## Problem details
Keep the images out and copy every entry below exactly.

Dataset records
_ _ _ _

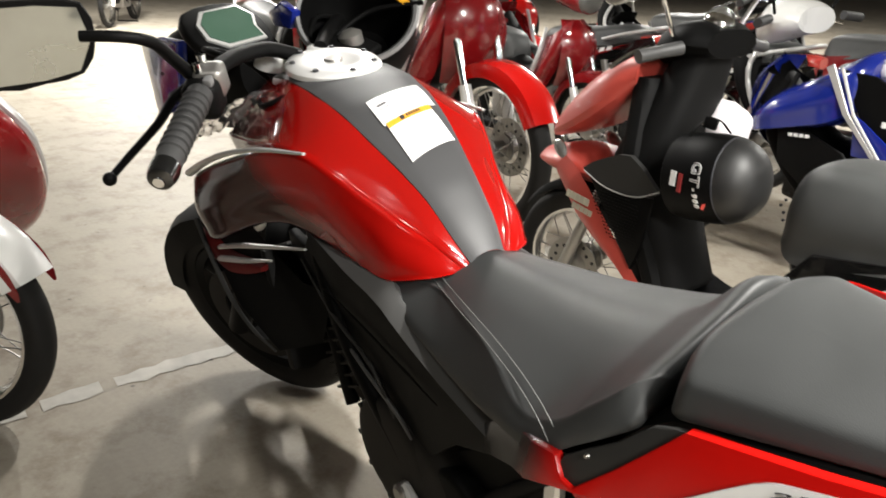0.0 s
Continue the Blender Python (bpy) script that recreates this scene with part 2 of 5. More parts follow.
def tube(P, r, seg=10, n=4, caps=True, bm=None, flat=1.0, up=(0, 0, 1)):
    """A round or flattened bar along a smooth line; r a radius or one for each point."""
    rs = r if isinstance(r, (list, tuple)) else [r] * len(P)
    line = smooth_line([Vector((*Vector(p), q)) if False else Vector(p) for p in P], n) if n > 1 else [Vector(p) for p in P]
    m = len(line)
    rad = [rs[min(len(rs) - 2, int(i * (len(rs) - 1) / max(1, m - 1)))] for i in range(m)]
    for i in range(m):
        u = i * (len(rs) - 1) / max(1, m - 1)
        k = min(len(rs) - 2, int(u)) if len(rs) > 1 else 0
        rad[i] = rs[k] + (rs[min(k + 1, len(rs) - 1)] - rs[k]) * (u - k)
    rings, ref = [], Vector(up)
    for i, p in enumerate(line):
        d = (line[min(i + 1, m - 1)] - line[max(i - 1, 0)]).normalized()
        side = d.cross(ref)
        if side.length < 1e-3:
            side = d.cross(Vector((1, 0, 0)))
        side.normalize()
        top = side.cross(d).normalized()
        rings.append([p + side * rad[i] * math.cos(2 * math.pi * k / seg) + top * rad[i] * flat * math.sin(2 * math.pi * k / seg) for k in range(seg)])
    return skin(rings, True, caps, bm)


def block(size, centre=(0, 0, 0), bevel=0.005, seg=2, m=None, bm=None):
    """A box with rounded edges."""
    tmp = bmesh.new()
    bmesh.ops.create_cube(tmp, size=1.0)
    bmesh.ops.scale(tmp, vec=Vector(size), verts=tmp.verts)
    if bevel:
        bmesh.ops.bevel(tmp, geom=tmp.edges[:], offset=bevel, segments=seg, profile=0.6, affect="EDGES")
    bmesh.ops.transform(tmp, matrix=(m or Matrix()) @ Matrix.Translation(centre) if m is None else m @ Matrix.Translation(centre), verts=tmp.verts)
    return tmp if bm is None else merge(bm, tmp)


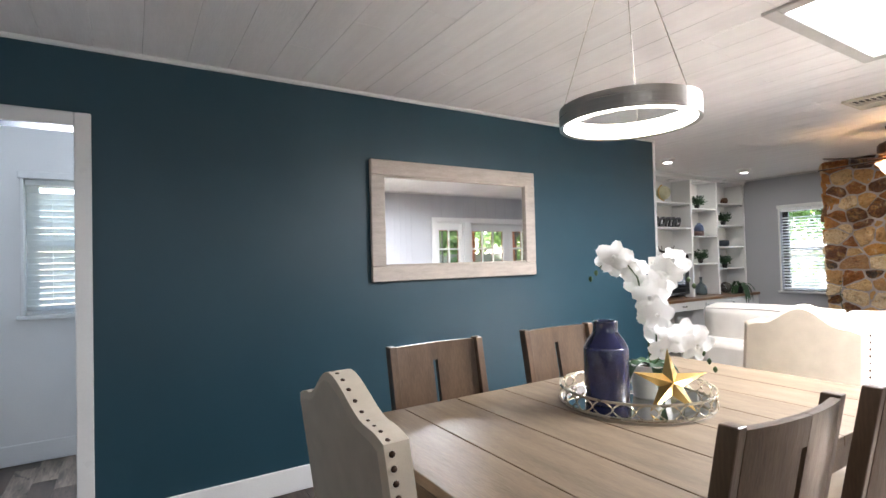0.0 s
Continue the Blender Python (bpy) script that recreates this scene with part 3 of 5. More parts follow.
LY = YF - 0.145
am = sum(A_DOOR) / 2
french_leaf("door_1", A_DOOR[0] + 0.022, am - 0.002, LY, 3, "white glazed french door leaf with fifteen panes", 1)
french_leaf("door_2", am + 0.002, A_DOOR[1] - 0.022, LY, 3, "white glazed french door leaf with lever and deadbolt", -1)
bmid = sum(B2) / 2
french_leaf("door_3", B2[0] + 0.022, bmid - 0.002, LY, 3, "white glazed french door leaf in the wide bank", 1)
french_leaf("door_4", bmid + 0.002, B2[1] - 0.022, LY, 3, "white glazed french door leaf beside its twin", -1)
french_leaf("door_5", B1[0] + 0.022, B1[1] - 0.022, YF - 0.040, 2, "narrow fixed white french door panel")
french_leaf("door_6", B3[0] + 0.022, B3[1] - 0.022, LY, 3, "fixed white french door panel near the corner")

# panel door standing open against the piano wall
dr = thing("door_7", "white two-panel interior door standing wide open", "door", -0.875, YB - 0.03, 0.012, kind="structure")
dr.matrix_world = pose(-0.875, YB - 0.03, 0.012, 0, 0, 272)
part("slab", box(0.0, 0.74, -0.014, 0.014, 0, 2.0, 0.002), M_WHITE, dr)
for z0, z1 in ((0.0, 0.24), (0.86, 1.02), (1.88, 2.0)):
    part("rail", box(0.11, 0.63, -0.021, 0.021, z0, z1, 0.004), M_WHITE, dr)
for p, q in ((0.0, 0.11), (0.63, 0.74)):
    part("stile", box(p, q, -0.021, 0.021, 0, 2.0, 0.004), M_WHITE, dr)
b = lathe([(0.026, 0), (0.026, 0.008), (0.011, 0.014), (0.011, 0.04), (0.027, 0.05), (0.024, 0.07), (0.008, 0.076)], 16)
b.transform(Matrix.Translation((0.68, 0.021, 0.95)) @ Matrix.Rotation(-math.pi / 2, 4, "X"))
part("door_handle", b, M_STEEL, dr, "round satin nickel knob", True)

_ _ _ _

## Answer to the exercise
0.0 s
Continue the Blender Python (bpy) script that recreates this scene with part 2 of 5. More parts follow.
def tube(P, r, seg=10, n=4, caps=True, bm=None, flat=1.0, up=(0, 0, 1)):
    """A round or flattened bar along a smooth line; r a radius or one for each point."""
    rs = r if isinstance(r, (list, tuple)) else [r] * len(P)
    line = smooth_line([Vector((*Vector(p), q)) if False else Vector(p) for p in P], n) if n > 1 else [Vector(p) for p in P]
    m = len(line)
    rad = [rs[min(len(rs) - 2, int(i * (len(rs) - 1) / max(1, m - 1)))] for i in range(m)]
    for i in range(m):
        u = i * (len(rs) - 1) / max(1, m - 1)
        k = min(len(rs) - 2, int(u)) if len(rs) > 1 else 0
        rad[i] = rs[k] + (rs[min(k + 1, len(rs) - 1)] - rs[k]) * (u - k)
    rings, ref = [], Vector(up)
    for i, p in enumerate(line):
        d = (line[min(i + 1, m - 1)] - line[max(i - 1, 0)]).normalized()
        side = d.cross(ref)
        if side.length < 1e-3:
            side = d.cross(Vector((1, 0, 0)))
        side.normalize()
        top = side.cross(d).normalized()
        rings.append([p + side * rad[i] * math.cos(2 * math.pi * k / seg) + top * rad[i] * flat * math.sin(2 * math.pi * k / seg) for k in range(seg)])
    return skin(rings, True, caps, bm)


def block(size, centre=(0, 0, 0), bevel=0.005, seg=2, m=None, bm=None):
    """A box with rounded edges."""
    tmp = bmesh.new()
    bmesh.ops.create_cube(tmp, size=1.0)
    bmesh.ops.scale(tmp, vec=Vector(size), verts=tmp.verts)
    if bevel:
        bmesh.ops.bevel(tmp, geom=tmp.edges[:], offset=bevel, segments=seg, profile=0.6, affect="EDGES")
    bmesh.ops.transform(tmp, matrix=(m or Matrix()) @ Matrix.Translation(centre) if m is None else m @ Matrix.Translation(centre), verts=tmp.verts)
    return tmp if bm is None else merge(bm, tmp)


0.0 s
Continue the Blender Python (bpy) script that recreates this scene with part 3 of 5. More parts follow.
LY = YF - 0.145
am = sum(A_DOOR) / 2
french_leaf("door_1", A_DOOR[0] + 0.022, am - 0.002, LY, 3, "white glazed french door leaf with fifteen panes", 1)
french_leaf("door_2", am + 0.002, A_DOOR[1] - 0.022, LY, 3, "white glazed french door leaf with lever and deadbolt", -1)
bmid = sum(B2) / 2
french_leaf("door_3", B2[0] + 0.022, bmid - 0.002, LY, 3, "white glazed french door leaf in the wide bank", 1)
french_leaf("door_4", bmid + 0.002, B2[1] - 0.022, LY, 3, "white glazed french door leaf beside its twin", -1)
french_leaf("door_5", B1[0] + 0.022, B1[1] - 0.022, YF - 0.040, 2, "narrow fixed white french door panel")
french_leaf("door_6", B3[0] + 0.022, B3[1] - 0.022, LY, 3, "fixed white french door panel near the corner")

# panel door standing open against the piano wall
dr = thing("door_7", "white two-panel interior door standing wide open", "door", -0.875, YB - 0.03, 0.012, kind="structure")
dr.matrix_world = pose(-0.875, YB - 0.03, 0.012, 0, 0, 272)
part("slab", box(0.0, 0.74, -0.014, 0.014, 0, 2.0, 0.002), M_WHITE, dr)
for z0, z1 in ((0.0, 0.24), (0.86, 1.02), (1.88, 2.0)):
    part("rail", box(0.11, 0.63, -0.021, 0.021, z0, z1, 0.004), M_WHITE, dr)
for p, q in ((0.0, 0.11), (0.63, 0.74)):
    part("stile", box(p, q, -0.021, 0.021, 0, 2.0, 0.004), M_WHITE, dr)
b = lathe([(0.026, 0), (0.026, 0.008), (0.011, 0.014), (0.011, 0.04), (0.027, 0.05), (0.024, 0.07), (0.008, 0.076)], 16)
b.transform(Matrix.Translation((0.68, 0.021, 0.95)) @ Matrix.Rotation(-math.pi / 2, 4, "X"))
part("door_handle", b, M_STEEL, dr, "round satin nickel knob", True)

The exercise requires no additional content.